→ **TASK BRIEF**: Output the data that follows exactly, line for line.

→ **DATASET SECTION**:

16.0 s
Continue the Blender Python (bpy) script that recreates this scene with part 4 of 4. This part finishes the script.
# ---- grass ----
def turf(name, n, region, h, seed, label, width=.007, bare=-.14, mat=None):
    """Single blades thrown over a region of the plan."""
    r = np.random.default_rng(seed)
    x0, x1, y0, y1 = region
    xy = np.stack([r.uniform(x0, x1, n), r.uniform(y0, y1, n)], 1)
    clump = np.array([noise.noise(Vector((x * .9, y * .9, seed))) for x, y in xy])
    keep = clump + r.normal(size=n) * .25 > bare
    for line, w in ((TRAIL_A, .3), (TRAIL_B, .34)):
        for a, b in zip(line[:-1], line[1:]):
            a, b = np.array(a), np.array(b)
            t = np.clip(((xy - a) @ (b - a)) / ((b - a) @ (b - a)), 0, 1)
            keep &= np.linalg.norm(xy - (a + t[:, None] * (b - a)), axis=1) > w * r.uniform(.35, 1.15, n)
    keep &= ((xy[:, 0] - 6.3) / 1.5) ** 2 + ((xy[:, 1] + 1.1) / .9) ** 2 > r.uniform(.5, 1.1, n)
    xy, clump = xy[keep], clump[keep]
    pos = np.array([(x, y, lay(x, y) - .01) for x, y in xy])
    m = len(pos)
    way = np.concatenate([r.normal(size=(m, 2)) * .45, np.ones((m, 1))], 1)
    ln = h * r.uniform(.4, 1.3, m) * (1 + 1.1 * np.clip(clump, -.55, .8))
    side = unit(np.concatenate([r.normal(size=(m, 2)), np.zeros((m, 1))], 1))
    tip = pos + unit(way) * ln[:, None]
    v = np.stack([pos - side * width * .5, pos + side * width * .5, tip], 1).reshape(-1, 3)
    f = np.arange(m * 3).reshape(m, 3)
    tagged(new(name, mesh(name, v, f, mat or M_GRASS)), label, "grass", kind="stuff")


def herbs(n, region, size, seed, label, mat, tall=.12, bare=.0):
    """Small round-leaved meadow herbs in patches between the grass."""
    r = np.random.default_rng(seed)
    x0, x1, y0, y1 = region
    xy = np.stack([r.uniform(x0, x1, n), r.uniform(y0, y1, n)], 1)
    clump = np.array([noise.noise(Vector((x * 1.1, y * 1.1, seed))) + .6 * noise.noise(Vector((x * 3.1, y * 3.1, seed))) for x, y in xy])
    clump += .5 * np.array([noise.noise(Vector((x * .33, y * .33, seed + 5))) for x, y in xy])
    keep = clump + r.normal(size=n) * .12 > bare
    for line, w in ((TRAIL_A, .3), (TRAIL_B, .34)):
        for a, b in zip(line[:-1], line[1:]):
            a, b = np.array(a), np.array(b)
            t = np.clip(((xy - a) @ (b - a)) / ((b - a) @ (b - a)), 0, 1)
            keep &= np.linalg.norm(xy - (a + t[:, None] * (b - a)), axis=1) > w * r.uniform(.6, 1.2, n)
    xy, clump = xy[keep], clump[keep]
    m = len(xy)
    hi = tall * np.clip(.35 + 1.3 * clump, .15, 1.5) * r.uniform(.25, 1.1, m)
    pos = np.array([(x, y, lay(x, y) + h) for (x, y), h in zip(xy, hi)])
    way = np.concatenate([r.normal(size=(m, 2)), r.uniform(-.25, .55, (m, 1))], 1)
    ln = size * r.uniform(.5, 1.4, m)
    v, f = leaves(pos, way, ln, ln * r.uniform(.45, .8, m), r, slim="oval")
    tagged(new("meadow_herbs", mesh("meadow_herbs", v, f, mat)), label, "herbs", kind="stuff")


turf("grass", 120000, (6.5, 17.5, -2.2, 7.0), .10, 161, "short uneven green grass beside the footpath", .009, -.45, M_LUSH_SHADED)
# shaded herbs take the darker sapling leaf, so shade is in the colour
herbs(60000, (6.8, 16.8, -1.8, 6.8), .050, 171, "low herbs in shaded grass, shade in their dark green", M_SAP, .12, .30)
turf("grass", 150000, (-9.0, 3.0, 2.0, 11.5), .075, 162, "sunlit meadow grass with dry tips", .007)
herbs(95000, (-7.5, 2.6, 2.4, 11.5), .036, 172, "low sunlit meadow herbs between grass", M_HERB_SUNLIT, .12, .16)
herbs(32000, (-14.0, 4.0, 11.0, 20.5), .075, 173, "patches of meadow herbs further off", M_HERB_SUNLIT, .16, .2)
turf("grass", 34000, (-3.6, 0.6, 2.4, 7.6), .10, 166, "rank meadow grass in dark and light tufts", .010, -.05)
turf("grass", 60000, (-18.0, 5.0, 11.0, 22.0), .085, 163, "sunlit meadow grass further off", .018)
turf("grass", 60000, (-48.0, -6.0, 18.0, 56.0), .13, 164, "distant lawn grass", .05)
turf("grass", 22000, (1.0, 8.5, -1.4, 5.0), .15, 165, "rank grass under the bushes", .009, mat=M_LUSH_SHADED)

→ **SOLUTION FOR THIS TASK**:
16.0 s
Continue the Blender Python (bpy) script that recreates this scene with part 4 of 4. This part finishes the script.
# ---- grass ----
def turf(name, n, region, h, seed, label, width=.007, bare=-.14, mat=None):
    """Single blades thrown over a region of the plan."""
    r = np.random.default_rng(seed)
    x0, x1, y0, y1 = region
    xy = np.stack([r.uniform(x0, x1, n), r.uniform(y0, y1, n)], 1)
    clump = np.array([noise.noise(Vector((x * .9, y * .9, seed))) for x, y in xy])
    keep = clump + r.normal(size=n) * .25 > bare
    for line, w in ((TRAIL_A, .3), (TRAIL_B, .34)):
        for a, b in zip(line[:-1], line[1:]):
            a, b = np.array(a), np.array(b)
            t = np.clip(((xy - a) @ (b - a)) / ((b - a) @ (b - a)), 0, 1)
            keep &= np.linalg.norm(xy - (a + t[:, None] * (b - a)), axis=1) > w * r.uniform(.35, 1.15, n)
    keep &= ((xy[:, 0] - 6.3) / 1.5) ** 2 + ((xy[:, 1] + 1.1) / .9) ** 2 > r.uniform(.5, 1.1, n)
    xy, clump = xy[keep], clump[keep]
    pos = np.array([(x, y, lay(x, y) - .01) for x, y in xy])
    m = len(pos)
    way = np.concatenate([r.normal(size=(m, 2)) * .45, np.ones((m, 1))], 1)
    ln = h * r.uniform(.4, 1.3, m) * (1 + 1.1 * np.clip(clump, -.55, .8))
    side = unit(np.concatenate([r.normal(size=(m, 2)), np.zeros((m, 1))], 1))
    tip = pos + unit(way) * ln[:, None]
    v = np.stack([pos - side * width * .5, pos + side * width * .5, tip], 1).reshape(-1, 3)
    f = np.arange(m * 3).reshape(m, 3)
    tagged(new(name, mesh(name, v, f, mat or M_GRASS)), label, "grass", kind="stuff")


def herbs(n, region, size, seed, label, mat, tall=.12, bare=.0):
    """Small round-leaved meadow herbs in patches between the grass."""
    r = np.random.default_rng(seed)
    x0, x1, y0, y1 = region
    xy = np.stack([r.uniform(x0, x1, n), r.uniform(y0, y1, n)], 1)
    clump = np.array([noise.noise(Vector((x * 1.1, y * 1.1, seed))) + .6 * noise.noise(Vector((x * 3.1, y * 3.1, seed))) for x, y in xy])
    clump += .5 * np.array([noise.noise(Vector((x * .33, y * .33, seed + 5))) for x, y in xy])
    keep = clump + r.normal(size=n) * .12 > bare
    for line, w in ((TRAIL_A, .3), (TRAIL_B, .34)):
        for a, b in zip(line[:-1], line[1:]):
            a, b = np.array(a), np.array(b)
            t = np.clip(((xy - a) @ (b - a)) / ((b - a) @ (b - a)), 0, 1)
            keep &= np.linalg.norm(xy - (a + t[:, None] * (b - a)), axis=1) > w * r.uniform(.6, 1.2, n)
    xy, clump = xy[keep], clump[keep]
    m = len(xy)
    hi = tall * np.clip(.35 + 1.3 * clump, .15, 1.5) * r.uniform(.25, 1.1, m)
    pos = np.array([(x, y, lay(x, y) + h) for (x, y), h in zip(xy, hi)])
    way = np.concatenate([r.normal(size=(m, 2)), r.uniform(-.25, .55, (m, 1))], 1)
    ln = size * r.uniform(.5, 1.4, m)
    v, f = leaves(pos, way, ln, ln * r.uniform(.45, .8, m), r, slim="oval")
    tagged(new("meadow_herbs", mesh("meadow_herbs", v, f, mat)), label, "herbs", kind="stuff")


turf("grass", 120000, (6.5, 17.5, -2.2, 7.0), .10, 161, "short uneven green grass beside the footpath", .009, -.45, M_LUSH_SHADED)
# shaded herbs take the darker sapling leaf, so shade is in the colour
herbs(60000, (6.8, 16.8, -1.8, 6.8), .050, 171, "low herbs in shaded grass, shade in their dark green", M_SAP, .12, .30)
turf("grass", 150000, (-9.0, 3.0, 2.0, 11.5), .075, 162, "sunlit meadow grass with dry tips", .007)
herbs(95000, (-7.5, 2.6, 2.4, 11.5), .036, 172, "low sunlit meadow herbs between grass", M_HERB_SUNLIT, .12, .16)
herbs(32000, (-14.0, 4.0, 11.0, 20.5), .075, 173, "patches of meadow herbs further off", M_HERB_SUNLIT, .16, .2)
turf("grass", 34000, (-3.6, 0.6, 2.4, 7.6), .10, 166, "rank meadow grass in dark and light tufts", .010, -.05)
turf("grass", 60000, (-18.0, 5.0, 11.0, 22.0), .085, 163, "sunlit meadow grass further off", .018)
turf("grass", 60000, (-48.0, -6.0, 18.0, 56.0), .13, 164, "distant lawn grass", .05)
turf("grass", 22000, (1.0, 8.5, -1.4, 5.0), .15, 165, "rank grass under the bushes", .009, mat=M_LUSH_SHADED)